▶ DIRECTION
Reproduce only this span: the line containing "# ---- helpers", the line containing "return Matrix.LocRotScale((x, y, z), Euler([radians(a)", and every line between them, all exactly as given.

▶ EXCERPTED RECORDS
= = = =

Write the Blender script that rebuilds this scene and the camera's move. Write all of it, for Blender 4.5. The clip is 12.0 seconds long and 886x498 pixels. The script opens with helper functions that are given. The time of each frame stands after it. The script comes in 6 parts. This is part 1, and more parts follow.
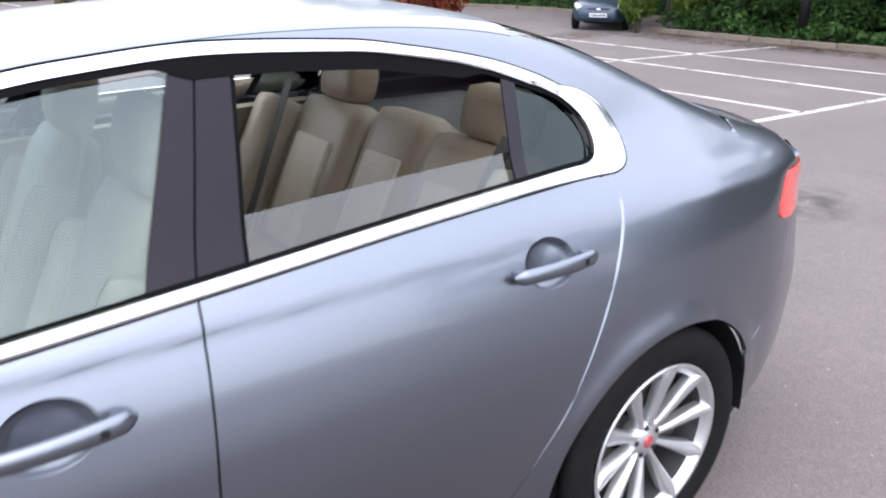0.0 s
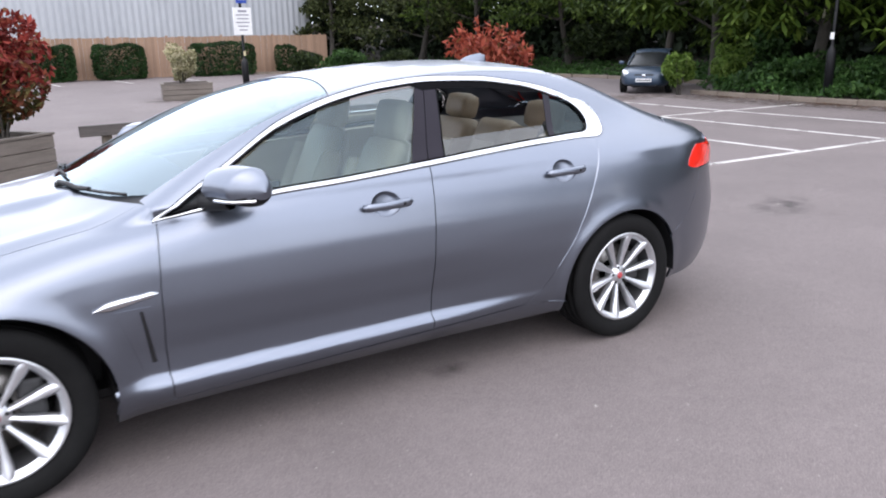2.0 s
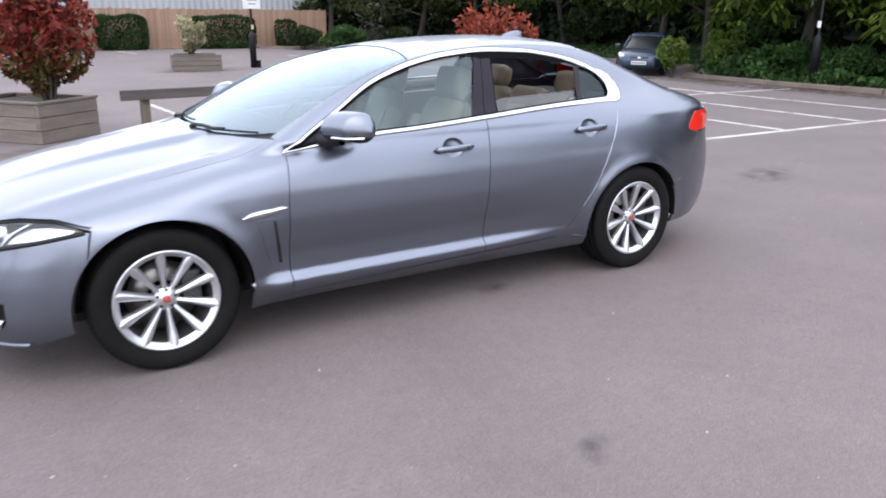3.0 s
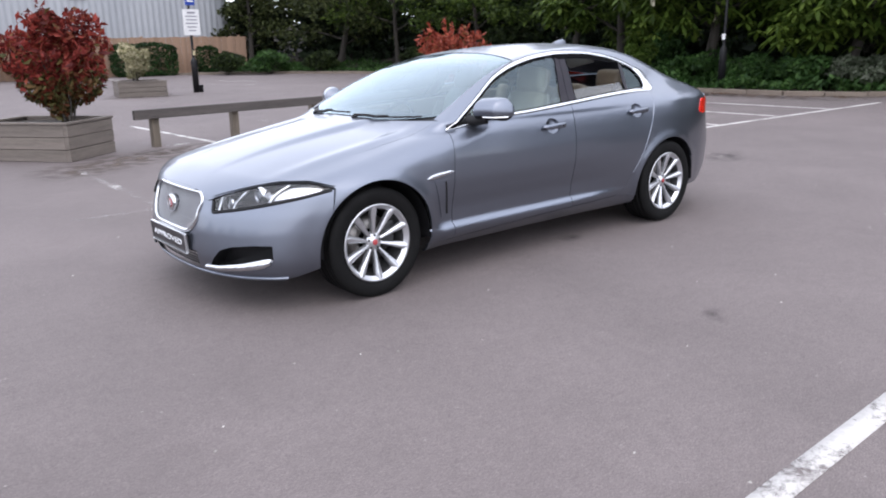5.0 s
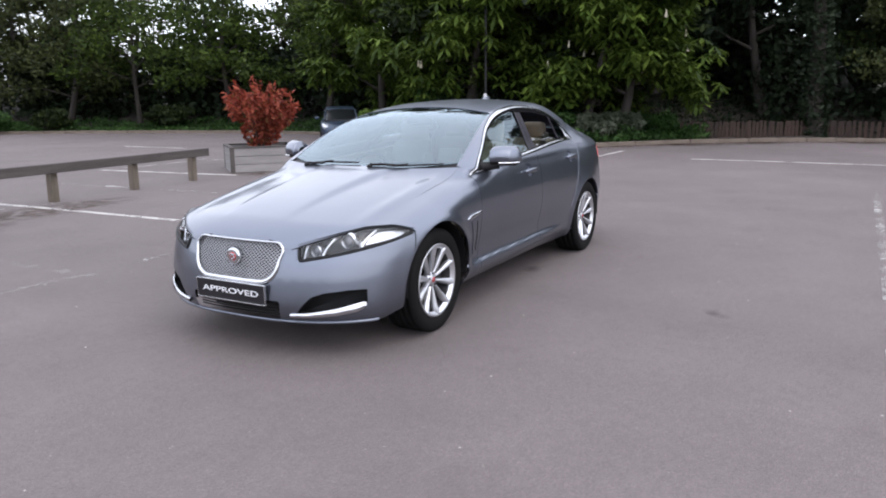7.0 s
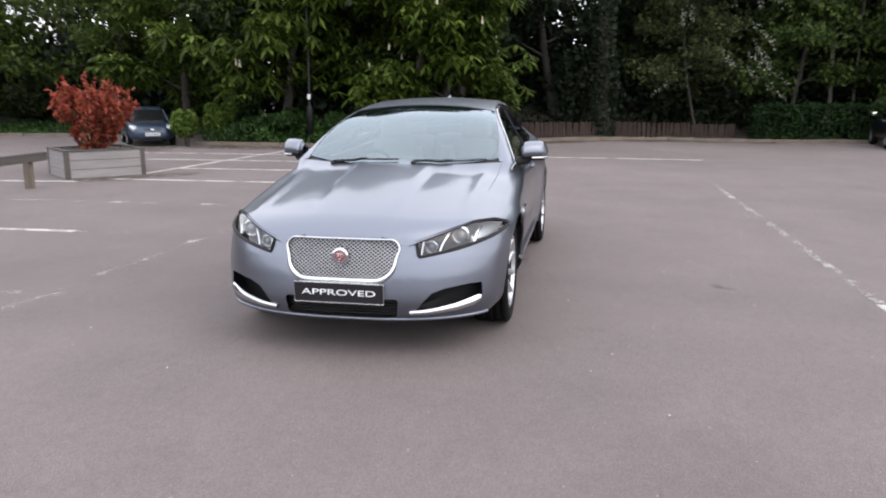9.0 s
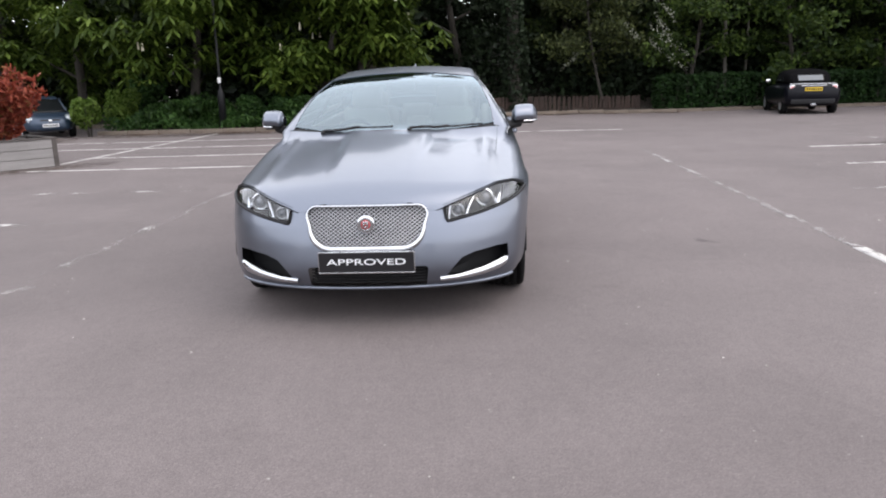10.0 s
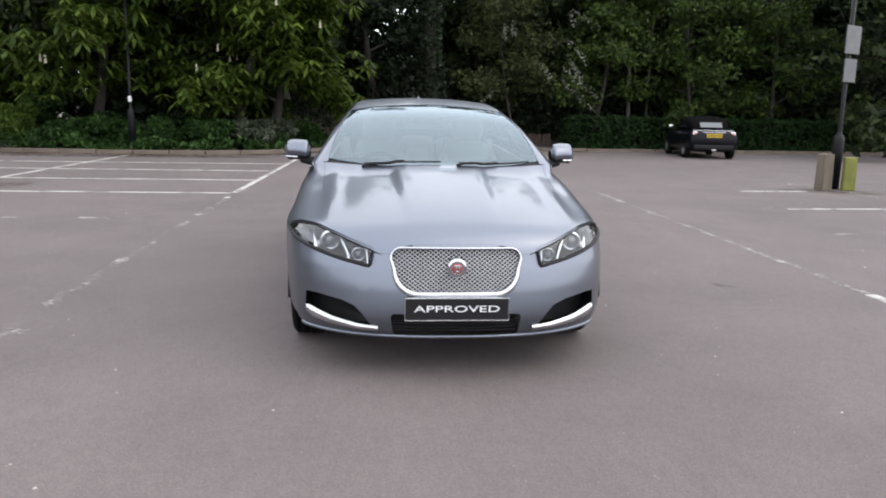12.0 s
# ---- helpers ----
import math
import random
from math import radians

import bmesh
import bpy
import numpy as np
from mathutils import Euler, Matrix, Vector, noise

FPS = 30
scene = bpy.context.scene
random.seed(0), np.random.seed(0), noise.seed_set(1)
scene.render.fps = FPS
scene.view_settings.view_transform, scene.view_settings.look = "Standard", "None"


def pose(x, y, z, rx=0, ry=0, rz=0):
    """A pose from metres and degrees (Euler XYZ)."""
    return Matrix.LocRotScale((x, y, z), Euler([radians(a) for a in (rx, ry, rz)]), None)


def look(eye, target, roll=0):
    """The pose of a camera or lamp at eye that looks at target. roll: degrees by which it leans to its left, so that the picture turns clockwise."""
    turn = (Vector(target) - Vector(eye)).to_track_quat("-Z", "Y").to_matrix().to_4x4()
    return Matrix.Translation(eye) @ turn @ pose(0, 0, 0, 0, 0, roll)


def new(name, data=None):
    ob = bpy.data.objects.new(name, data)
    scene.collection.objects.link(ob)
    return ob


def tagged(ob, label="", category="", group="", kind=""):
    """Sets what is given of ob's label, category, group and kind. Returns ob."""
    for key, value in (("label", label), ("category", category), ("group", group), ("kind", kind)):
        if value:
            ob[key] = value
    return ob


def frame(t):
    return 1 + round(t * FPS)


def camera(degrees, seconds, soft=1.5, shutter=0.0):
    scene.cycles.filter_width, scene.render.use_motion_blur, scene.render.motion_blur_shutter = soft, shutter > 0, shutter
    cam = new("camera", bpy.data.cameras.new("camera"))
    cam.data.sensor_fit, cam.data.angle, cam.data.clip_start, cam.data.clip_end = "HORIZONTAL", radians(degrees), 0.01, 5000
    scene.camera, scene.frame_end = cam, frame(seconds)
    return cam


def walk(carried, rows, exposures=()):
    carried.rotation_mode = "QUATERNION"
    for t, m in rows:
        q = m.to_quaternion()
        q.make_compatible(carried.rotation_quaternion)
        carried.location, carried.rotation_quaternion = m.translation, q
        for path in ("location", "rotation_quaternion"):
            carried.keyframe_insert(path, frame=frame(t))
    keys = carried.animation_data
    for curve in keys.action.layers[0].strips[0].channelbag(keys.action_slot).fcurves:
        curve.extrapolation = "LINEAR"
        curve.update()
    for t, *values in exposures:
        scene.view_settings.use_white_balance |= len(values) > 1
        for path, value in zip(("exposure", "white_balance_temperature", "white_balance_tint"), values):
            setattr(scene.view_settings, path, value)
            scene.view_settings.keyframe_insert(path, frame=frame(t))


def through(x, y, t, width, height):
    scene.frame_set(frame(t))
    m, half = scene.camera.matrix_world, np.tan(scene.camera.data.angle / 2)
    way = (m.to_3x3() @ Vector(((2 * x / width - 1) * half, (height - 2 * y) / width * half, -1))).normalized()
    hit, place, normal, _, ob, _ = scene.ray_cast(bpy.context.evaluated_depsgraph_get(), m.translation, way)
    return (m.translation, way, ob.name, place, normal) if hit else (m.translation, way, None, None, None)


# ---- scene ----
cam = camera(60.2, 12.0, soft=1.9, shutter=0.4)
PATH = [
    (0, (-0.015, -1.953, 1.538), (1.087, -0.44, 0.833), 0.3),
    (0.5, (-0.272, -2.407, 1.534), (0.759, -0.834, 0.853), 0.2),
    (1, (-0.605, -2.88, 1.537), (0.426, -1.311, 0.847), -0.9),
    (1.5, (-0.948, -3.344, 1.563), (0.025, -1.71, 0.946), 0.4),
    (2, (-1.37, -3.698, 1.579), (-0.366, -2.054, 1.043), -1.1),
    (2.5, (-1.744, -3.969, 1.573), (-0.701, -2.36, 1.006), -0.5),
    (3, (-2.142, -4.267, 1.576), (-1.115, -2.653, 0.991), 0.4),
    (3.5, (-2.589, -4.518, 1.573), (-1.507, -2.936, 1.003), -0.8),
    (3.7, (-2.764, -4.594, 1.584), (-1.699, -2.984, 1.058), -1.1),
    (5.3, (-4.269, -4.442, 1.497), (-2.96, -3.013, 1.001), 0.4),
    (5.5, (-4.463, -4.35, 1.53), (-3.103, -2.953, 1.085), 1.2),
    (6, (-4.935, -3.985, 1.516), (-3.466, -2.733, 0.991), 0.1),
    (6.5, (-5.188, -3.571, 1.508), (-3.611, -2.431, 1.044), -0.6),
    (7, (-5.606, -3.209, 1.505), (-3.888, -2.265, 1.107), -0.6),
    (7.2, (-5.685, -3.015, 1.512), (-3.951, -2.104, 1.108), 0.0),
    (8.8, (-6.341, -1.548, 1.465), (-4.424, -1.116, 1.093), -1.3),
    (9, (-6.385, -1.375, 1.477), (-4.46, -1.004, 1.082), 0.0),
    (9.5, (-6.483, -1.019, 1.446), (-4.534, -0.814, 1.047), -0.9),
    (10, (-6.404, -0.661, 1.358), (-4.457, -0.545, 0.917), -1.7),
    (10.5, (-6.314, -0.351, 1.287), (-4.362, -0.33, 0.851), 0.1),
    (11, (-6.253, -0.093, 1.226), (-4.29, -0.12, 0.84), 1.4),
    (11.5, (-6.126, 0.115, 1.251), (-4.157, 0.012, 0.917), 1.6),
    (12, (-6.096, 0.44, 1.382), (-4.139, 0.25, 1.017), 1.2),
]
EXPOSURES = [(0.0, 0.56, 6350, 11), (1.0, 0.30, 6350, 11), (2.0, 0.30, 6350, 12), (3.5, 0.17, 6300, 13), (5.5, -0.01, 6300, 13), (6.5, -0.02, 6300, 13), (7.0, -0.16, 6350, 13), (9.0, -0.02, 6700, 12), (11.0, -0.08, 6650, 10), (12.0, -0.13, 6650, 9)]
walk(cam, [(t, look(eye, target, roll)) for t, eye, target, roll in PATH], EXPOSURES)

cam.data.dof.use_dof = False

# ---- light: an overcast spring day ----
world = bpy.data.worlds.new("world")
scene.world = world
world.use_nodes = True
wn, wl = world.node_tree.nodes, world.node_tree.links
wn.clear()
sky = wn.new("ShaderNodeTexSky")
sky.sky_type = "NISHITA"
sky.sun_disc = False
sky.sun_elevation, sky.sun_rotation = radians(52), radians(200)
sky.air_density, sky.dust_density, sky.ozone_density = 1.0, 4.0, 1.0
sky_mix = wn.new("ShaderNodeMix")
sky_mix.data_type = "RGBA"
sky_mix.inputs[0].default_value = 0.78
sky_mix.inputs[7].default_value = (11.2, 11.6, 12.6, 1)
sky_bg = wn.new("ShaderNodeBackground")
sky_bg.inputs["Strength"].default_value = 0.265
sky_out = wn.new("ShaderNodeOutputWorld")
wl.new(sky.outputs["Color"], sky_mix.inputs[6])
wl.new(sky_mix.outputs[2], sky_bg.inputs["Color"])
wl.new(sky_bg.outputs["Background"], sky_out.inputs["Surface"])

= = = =

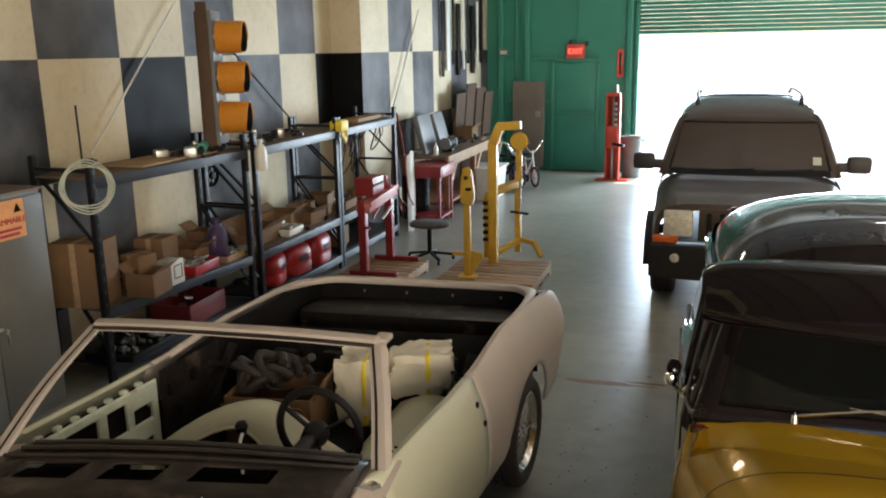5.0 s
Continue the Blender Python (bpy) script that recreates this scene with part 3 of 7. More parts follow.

= = = =

▶ ANSWER TO THIS TASK
# ---- helpers ----
import math
import random
from math import radians

import bmesh
import bpy
import numpy as np
from mathutils import Euler, Matrix, Vector, noise

FPS = 30
scene = bpy.context.scene
random.seed(0), np.random.seed(0), noise.seed_set(1)
scene.render.fps = FPS
scene.view_settings.view_transform, scene.view_settings.look = "Standard", "None"


def pose(x, y, z, rx=0, ry=0, rz=0):
    """A pose from metres and degrees (Euler XYZ)."""
    return Matrix.LocRotScale((x, y, z), Euler([radians(a) for a in (rx, ry, rz)]), None)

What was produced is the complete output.